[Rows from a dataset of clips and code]
-- begin --
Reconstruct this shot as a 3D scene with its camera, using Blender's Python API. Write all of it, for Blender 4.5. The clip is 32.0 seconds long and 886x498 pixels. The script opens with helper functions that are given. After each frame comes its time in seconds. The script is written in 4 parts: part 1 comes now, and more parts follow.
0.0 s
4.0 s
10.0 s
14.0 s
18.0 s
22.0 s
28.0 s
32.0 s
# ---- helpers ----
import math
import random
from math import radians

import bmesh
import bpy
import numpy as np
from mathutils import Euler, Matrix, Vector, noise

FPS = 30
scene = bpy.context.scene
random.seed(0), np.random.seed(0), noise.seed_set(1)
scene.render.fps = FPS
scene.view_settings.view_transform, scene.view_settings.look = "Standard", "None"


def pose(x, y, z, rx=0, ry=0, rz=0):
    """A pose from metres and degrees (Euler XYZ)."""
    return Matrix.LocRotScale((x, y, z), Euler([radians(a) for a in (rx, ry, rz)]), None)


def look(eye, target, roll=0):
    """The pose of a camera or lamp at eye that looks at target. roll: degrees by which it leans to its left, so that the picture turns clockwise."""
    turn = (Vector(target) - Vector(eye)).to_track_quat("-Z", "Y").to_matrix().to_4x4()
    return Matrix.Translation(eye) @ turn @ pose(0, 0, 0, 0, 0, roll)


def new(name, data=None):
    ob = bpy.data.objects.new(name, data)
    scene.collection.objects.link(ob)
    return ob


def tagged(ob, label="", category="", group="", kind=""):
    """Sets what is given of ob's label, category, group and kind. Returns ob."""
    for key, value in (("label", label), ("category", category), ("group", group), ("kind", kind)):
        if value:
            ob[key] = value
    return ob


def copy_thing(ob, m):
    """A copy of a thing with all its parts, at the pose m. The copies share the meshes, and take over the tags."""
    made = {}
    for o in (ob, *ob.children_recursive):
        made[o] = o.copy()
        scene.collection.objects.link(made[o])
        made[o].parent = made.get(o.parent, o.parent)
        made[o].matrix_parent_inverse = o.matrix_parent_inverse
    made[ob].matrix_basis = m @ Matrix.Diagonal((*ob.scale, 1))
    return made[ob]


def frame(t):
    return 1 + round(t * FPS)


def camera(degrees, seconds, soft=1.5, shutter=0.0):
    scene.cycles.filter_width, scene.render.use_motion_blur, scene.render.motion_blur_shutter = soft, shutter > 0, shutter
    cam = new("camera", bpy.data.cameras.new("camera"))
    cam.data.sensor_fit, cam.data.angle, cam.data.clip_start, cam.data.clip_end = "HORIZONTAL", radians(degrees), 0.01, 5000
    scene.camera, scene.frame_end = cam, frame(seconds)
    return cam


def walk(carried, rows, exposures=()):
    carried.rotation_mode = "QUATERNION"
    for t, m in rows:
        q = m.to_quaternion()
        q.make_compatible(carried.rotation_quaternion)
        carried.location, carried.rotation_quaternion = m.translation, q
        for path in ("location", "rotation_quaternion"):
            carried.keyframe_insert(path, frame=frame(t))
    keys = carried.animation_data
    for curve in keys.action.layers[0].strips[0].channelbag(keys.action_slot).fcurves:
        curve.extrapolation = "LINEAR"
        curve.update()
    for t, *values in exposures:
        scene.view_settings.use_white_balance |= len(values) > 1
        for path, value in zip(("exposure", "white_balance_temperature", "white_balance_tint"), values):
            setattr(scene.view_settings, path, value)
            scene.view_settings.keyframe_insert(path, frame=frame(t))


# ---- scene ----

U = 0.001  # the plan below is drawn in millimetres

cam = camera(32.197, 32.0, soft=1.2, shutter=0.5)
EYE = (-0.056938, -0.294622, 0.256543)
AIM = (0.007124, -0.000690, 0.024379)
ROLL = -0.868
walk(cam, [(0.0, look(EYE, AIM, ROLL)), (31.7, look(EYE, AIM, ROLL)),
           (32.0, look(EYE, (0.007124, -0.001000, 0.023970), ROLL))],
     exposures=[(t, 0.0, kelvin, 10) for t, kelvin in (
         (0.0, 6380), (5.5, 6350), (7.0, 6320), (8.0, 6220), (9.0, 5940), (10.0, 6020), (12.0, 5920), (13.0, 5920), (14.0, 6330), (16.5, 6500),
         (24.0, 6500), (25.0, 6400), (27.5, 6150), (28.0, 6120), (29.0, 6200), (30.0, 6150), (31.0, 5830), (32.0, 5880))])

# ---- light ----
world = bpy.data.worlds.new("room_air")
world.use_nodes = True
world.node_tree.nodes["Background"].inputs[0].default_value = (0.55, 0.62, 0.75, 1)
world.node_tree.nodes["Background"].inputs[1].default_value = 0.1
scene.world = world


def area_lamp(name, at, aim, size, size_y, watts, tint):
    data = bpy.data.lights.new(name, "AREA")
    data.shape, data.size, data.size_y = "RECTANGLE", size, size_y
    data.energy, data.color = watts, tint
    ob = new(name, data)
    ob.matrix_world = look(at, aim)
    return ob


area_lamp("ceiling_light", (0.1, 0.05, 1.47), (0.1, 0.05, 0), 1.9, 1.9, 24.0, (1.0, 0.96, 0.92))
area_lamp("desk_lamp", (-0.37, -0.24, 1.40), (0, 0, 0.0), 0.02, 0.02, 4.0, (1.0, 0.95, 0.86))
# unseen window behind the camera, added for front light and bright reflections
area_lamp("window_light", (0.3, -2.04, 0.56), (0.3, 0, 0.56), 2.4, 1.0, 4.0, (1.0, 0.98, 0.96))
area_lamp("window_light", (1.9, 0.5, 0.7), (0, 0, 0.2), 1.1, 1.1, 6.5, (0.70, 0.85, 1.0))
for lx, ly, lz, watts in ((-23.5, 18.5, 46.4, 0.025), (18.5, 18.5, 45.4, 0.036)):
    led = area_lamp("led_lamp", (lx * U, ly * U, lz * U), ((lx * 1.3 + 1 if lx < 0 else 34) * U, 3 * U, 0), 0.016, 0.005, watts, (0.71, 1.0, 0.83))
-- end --
-- begin --
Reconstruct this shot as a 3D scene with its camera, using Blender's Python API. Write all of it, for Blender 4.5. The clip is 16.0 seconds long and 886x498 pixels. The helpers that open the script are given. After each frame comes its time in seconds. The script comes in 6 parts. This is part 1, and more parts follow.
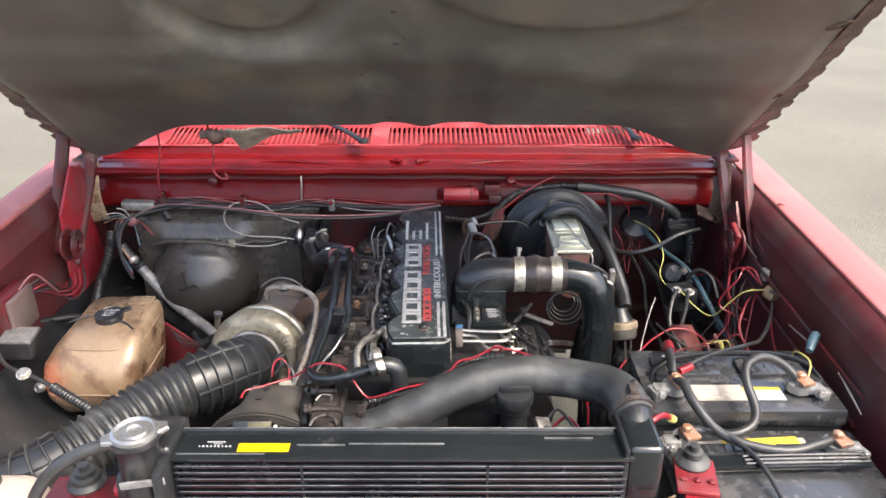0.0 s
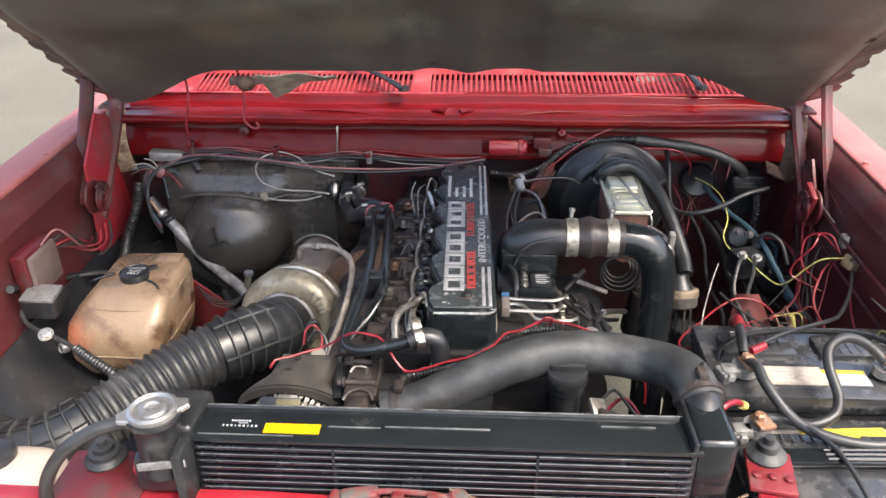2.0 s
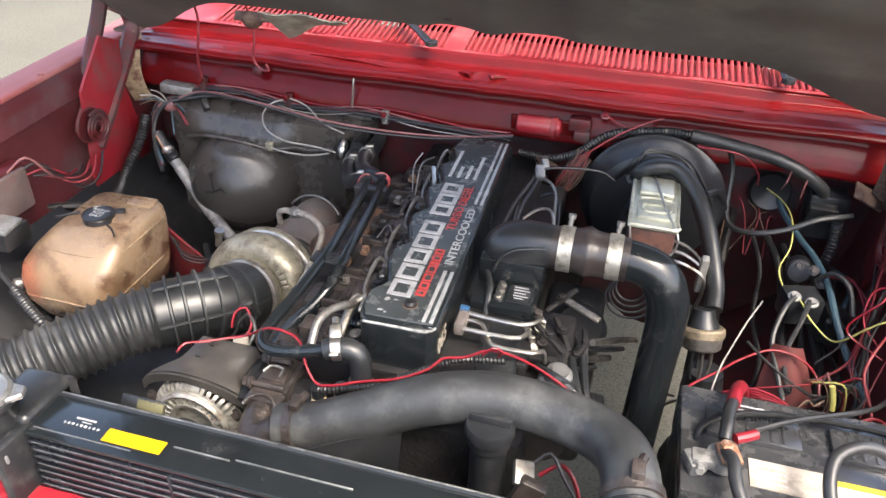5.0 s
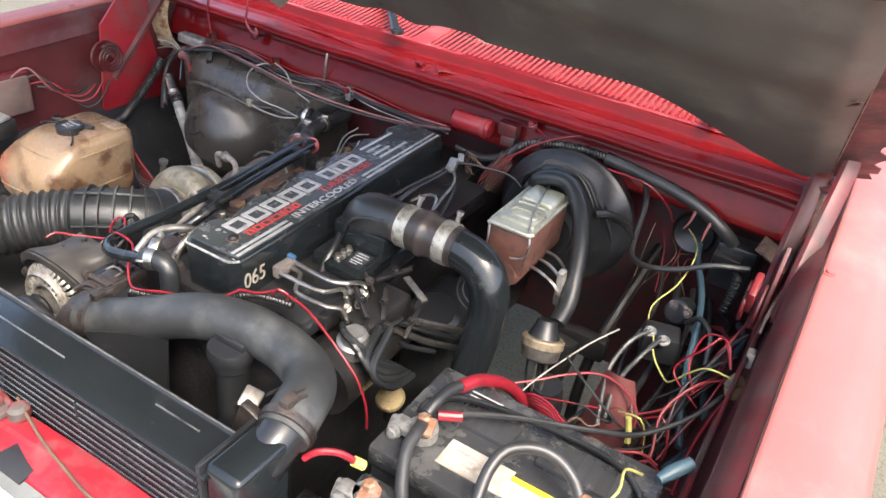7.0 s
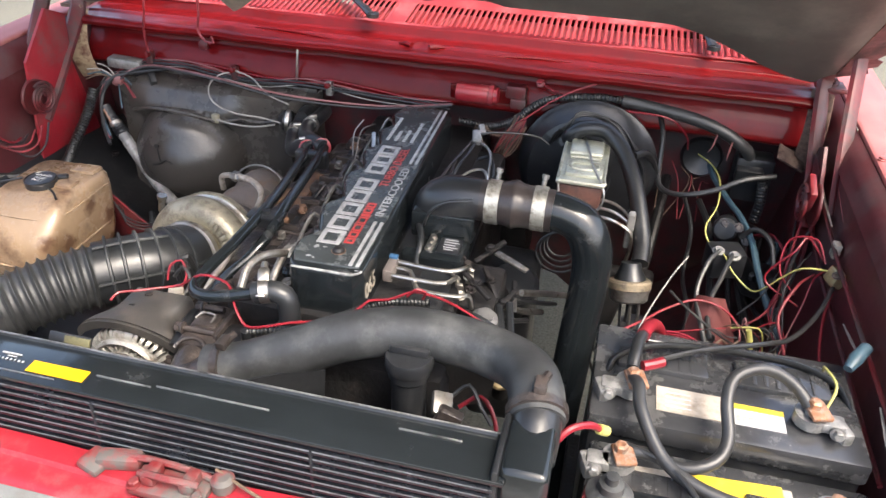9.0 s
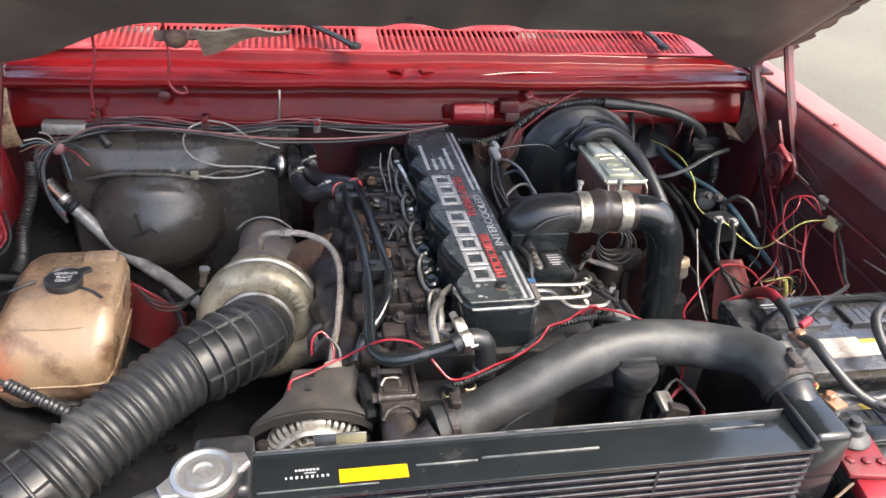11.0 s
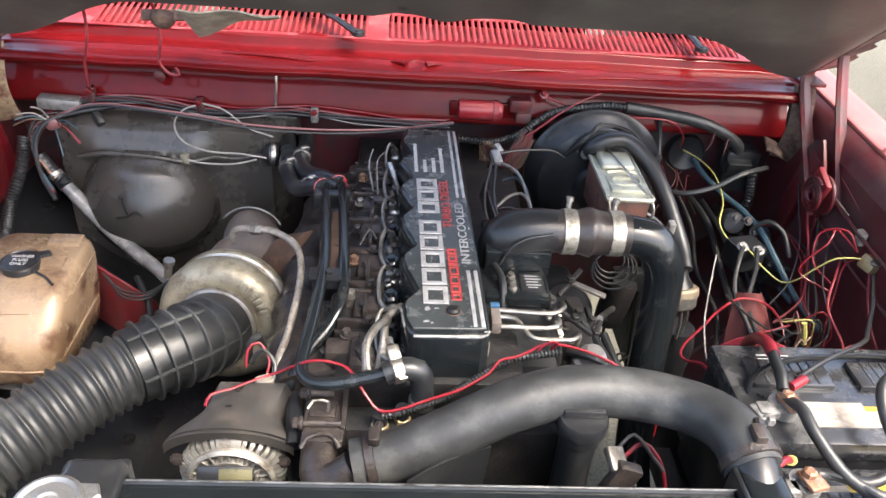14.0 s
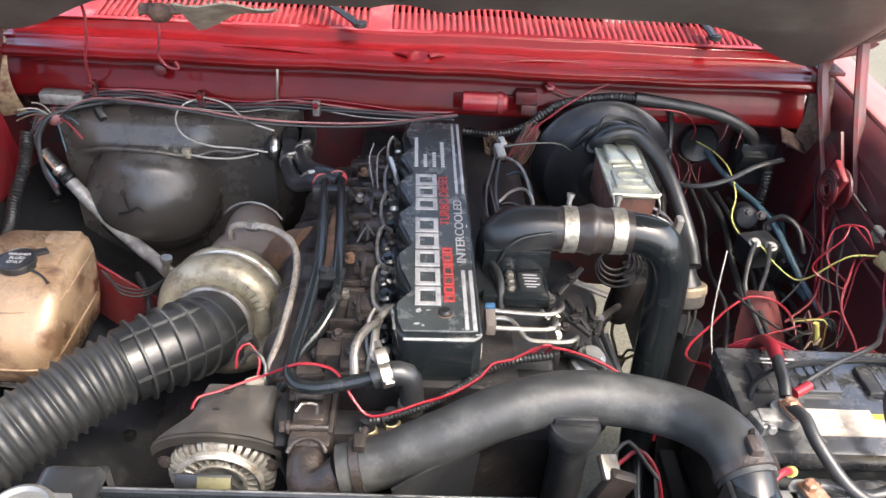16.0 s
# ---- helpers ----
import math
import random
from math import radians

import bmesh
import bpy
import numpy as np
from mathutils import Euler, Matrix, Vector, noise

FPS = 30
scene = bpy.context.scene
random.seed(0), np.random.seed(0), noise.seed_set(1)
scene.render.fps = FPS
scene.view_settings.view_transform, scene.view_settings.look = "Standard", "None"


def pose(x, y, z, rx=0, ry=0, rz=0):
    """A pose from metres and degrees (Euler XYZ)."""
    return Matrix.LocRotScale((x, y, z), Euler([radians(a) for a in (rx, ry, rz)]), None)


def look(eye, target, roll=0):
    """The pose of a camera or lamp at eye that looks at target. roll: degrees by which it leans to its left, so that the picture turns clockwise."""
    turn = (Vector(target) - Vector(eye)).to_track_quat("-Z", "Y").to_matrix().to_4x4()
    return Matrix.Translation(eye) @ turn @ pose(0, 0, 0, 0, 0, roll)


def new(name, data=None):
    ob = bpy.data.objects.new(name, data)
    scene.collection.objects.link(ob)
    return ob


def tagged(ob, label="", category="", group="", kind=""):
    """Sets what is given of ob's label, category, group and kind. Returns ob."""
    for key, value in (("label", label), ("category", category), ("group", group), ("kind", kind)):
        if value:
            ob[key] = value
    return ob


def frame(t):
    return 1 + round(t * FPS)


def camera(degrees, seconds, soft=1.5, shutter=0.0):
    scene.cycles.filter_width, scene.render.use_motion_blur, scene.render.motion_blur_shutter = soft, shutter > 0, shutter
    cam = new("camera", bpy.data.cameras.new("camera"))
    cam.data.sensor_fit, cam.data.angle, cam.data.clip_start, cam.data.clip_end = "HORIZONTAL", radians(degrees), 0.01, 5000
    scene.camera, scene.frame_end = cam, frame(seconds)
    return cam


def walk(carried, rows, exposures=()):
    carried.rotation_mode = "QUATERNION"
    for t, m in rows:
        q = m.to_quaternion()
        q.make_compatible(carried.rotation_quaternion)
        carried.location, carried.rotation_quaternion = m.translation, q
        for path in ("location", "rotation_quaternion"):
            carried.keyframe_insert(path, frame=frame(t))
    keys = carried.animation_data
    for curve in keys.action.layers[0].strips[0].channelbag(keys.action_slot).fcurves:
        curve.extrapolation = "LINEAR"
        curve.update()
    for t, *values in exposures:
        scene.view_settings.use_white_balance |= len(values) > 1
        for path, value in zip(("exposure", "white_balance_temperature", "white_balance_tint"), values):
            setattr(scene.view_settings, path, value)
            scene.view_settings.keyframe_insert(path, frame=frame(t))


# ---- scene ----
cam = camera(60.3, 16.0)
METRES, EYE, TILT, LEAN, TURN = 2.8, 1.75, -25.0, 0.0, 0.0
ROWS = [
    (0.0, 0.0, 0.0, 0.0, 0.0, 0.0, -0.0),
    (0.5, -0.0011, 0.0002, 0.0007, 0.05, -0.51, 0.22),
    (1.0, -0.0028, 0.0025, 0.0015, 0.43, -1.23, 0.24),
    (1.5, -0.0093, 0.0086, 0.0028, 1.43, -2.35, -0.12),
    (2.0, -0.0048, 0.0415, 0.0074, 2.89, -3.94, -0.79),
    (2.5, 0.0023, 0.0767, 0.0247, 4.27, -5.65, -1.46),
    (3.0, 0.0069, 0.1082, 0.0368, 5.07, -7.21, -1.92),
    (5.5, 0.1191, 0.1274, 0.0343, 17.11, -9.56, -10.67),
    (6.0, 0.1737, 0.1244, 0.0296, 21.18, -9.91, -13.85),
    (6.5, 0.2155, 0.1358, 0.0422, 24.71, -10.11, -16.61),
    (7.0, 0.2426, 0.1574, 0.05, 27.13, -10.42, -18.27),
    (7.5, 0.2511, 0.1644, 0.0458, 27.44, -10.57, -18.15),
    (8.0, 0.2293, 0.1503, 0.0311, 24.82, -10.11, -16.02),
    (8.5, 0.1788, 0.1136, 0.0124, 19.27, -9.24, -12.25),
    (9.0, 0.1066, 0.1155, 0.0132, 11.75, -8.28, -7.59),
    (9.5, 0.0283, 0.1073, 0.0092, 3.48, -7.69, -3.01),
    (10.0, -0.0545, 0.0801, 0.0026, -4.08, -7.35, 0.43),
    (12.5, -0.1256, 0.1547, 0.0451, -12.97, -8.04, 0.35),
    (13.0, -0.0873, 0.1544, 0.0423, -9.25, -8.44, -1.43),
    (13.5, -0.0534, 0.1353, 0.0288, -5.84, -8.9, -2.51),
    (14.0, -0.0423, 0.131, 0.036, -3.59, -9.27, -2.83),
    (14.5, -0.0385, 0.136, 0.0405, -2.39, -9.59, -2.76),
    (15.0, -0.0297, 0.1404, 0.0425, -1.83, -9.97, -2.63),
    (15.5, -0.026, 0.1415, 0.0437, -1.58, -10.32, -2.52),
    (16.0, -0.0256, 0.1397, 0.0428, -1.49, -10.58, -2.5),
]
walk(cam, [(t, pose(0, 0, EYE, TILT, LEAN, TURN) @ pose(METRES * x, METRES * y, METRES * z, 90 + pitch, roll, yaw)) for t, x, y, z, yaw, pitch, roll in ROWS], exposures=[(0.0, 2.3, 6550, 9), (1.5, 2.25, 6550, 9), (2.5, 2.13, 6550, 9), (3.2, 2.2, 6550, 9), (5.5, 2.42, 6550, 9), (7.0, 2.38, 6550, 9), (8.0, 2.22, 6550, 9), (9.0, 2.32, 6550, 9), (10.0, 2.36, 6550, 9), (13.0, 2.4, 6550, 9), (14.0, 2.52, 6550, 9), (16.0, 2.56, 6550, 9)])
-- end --
» **Directive**:
Each line from the one holding "now, and more parts follow." to the one holding "made[o].matrix_parent_inverse = o.matrix_parent_inverse", those two included, is to be transcribed exactly, and no other line.

» **Task answer**:
Reconstruct this shot as a 3D scene with its camera, using Blender's Python API. Write all of it, for Blender 4.5. The clip is 32.0 seconds long and 886x498 pixels. The script opens with helper functions that are given. After each frame comes its time in seconds. The script is written in 4 parts: part 1 comes now, and more parts follow.
0.0 s
4.0 s
10.0 s
14.0 s
18.0 s
22.0 s
28.0 s
32.0 s
# ---- helpers ----
import math
import random
from math import radians

import bmesh
import bpy
import numpy as np
from mathutils import Euler, Matrix, Vector, noise

FPS = 30
scene = bpy.context.scene
random.seed(0), np.random.seed(0), noise.seed_set(1)
scene.render.fps = FPS
scene.view_settings.view_transform, scene.view_settings.look = "Standard", "None"


def pose(x, y, z, rx=0, ry=0, rz=0):
    """A pose from metres and degrees (Euler XYZ)."""
    return Matrix.LocRotScale((x, y, z), Euler([radians(a) for a in (rx, ry, rz)]), None)


def look(eye, target, roll=0):
    """The pose of a camera or lamp at eye that looks at target. roll: degrees by which it leans to its left, so that the picture turns clockwise."""
    turn = (Vector(target) - Vector(eye)).to_track_quat("-Z", "Y").to_matrix().to_4x4()
    return Matrix.Translation(eye) @ turn @ pose(0, 0, 0, 0, 0, roll)


def new(name, data=None):
    ob = bpy.data.objects.new(name, data)
    scene.collection.objects.link(ob)
    return ob


def tagged(ob, label="", category="", group="", kind=""):
    """Sets what is given of ob's label, category, group and kind. Returns ob."""
    for key, value in (("label", label), ("category", category), ("group", group), ("kind", kind)):
        if value:
            ob[key] = value
    return ob


def copy_thing(ob, m):
    """A copy of a thing with all its parts, at the pose m. The copies share the meshes, and take over the tags."""
    made = {}
    for o in (ob, *ob.children_recursive):
        made[o] = o.copy()
        scene.collection.objects.link(made[o])
        made[o].parent = made.get(o.parent, o.parent)
        made[o].matrix_parent_inverse = o.matrix_parent_inverse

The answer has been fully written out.